The last recession ignited by the great financial crisis (GFC) of 2007-08 appears to be promoting hunger for opportunities to invest in distressed properties. After all, isn’t the 2020 nosedive in GDP in both the US and the UK similar to the severity of the GFC recession? Shouldn’t that create a similar flood of distressed opportunities for hungry property investors?
Not all recessions are the same. The impact of shrinking GDP on commercial real estate depends on the vulnerabilities embedded in the property sector at the onset of recession and on the specific characteristics of the recession. The effect of the 2020 recession on commercial real estate is very different from the impact of the GFC.
Structural forces versus cyclical forces
The most important difference, in our view, is the prominence of structural forces versus cyclical forces driving 2020 commercial real estate performance.

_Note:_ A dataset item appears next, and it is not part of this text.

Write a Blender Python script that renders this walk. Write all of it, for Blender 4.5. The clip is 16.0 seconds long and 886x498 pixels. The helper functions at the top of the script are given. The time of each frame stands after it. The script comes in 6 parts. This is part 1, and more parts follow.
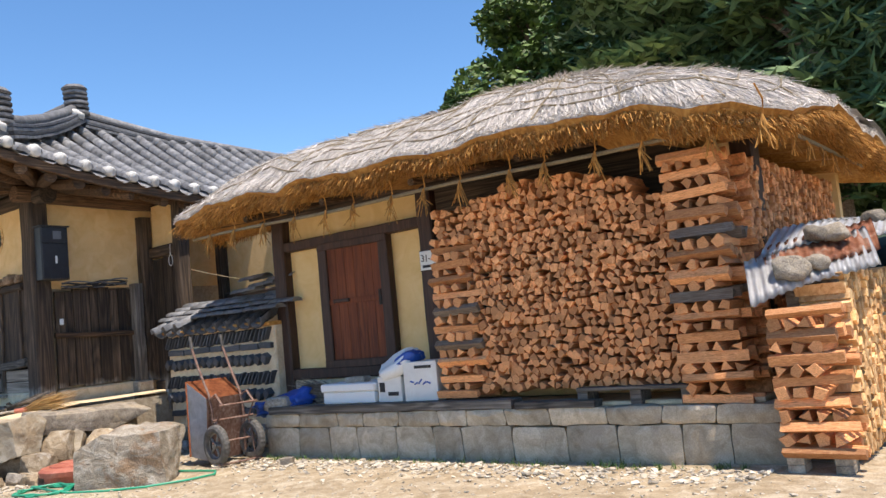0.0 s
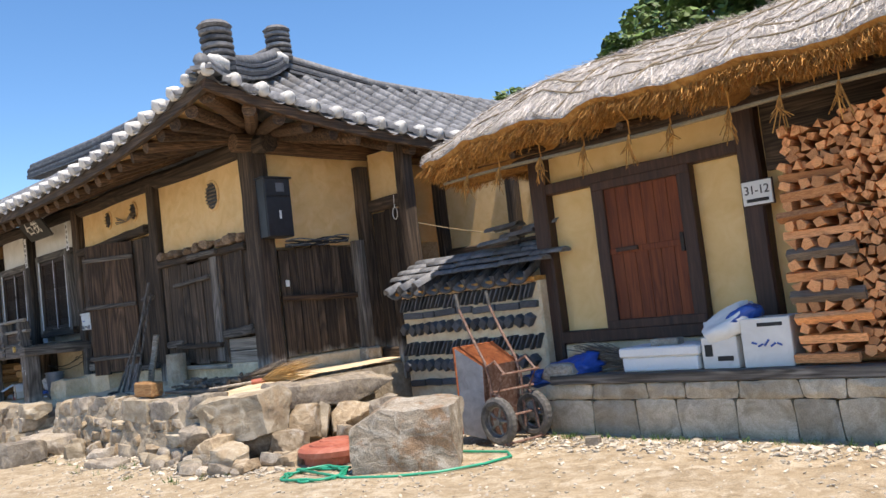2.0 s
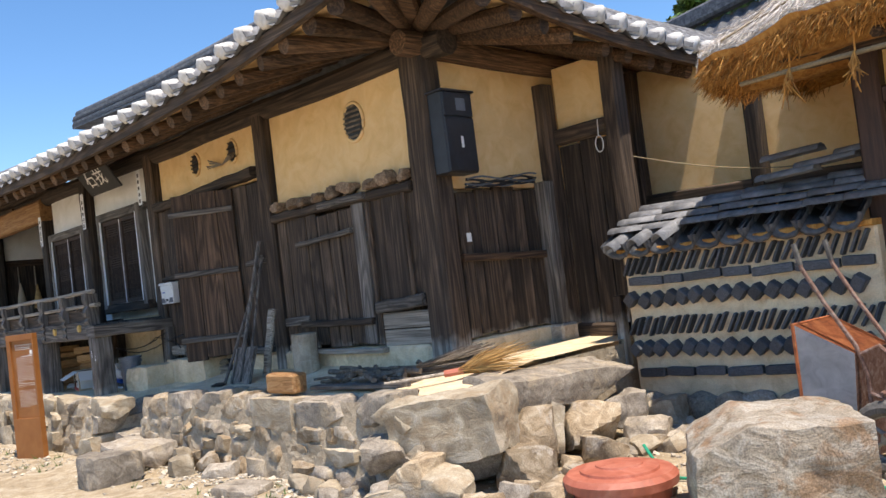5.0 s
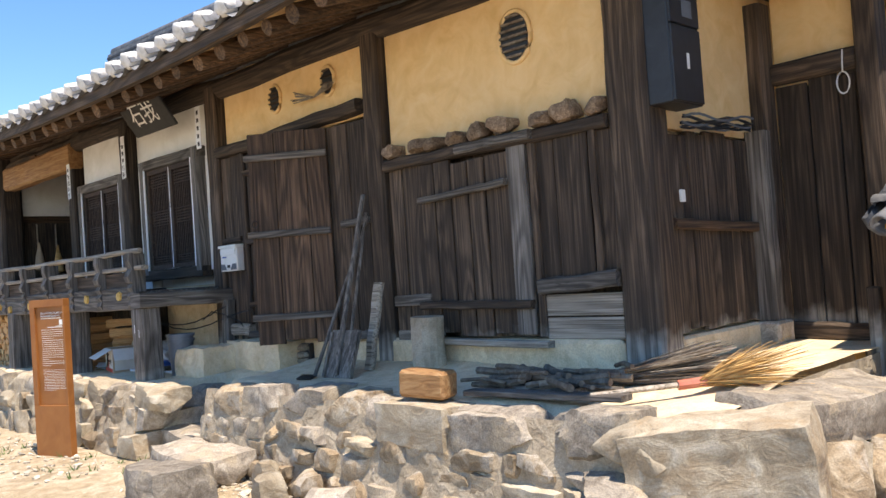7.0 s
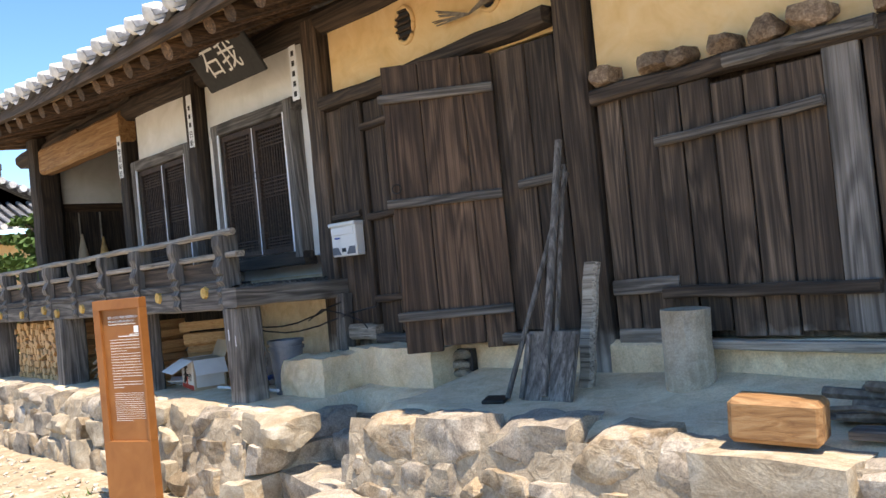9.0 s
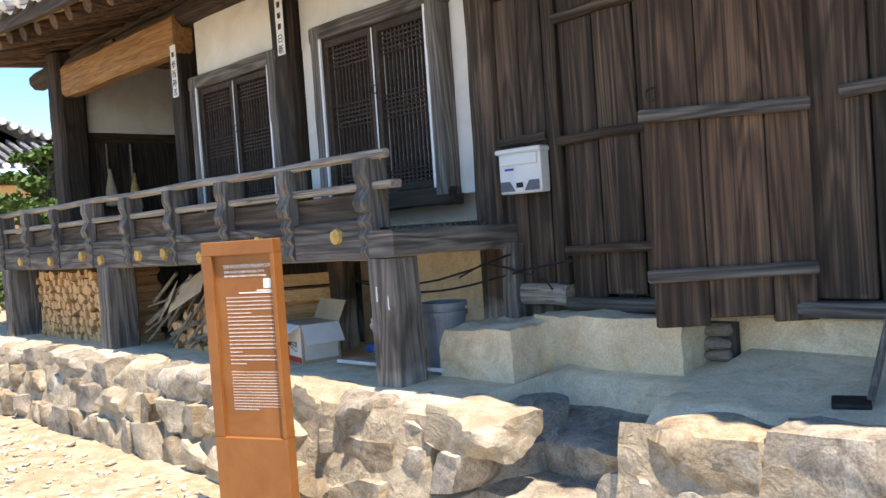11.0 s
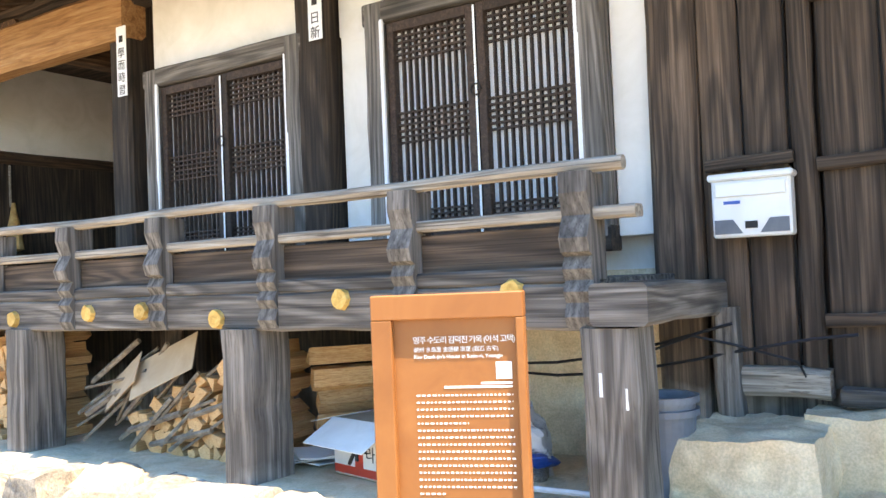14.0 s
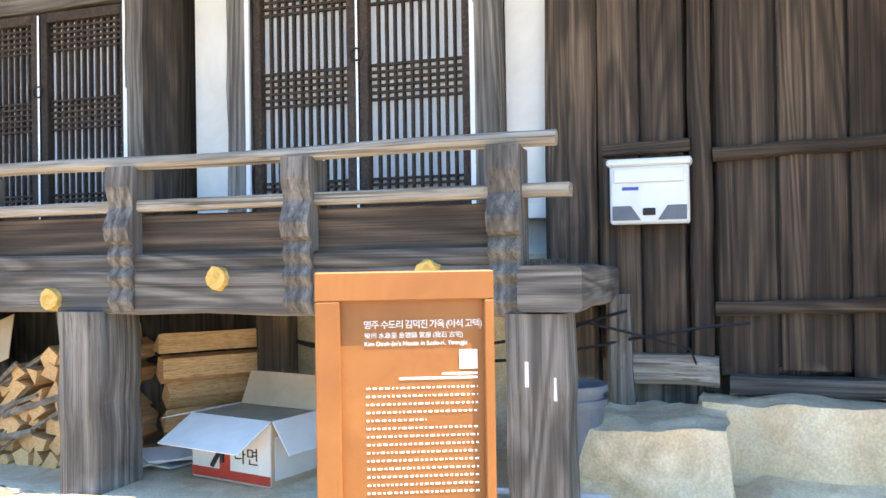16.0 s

Structural forces are most vivid with regard to the retail and industrial property sectors. For retail, evolution of sales toward ecommerce has been progressing steadily for at least 20 years. According to US Census Bureau, data for e-commerce begins in 1999 when 0.6% of retail sales were online. By year-end 2019, that percentage rose to 11.3%. As online shopping became more prevalent, use of retail space migrated toward products that were less vulnerable to online incursion and away from products that were more vulnerable. For example, books and music stores disappeared in favour of restaurants, entertainment and personal care.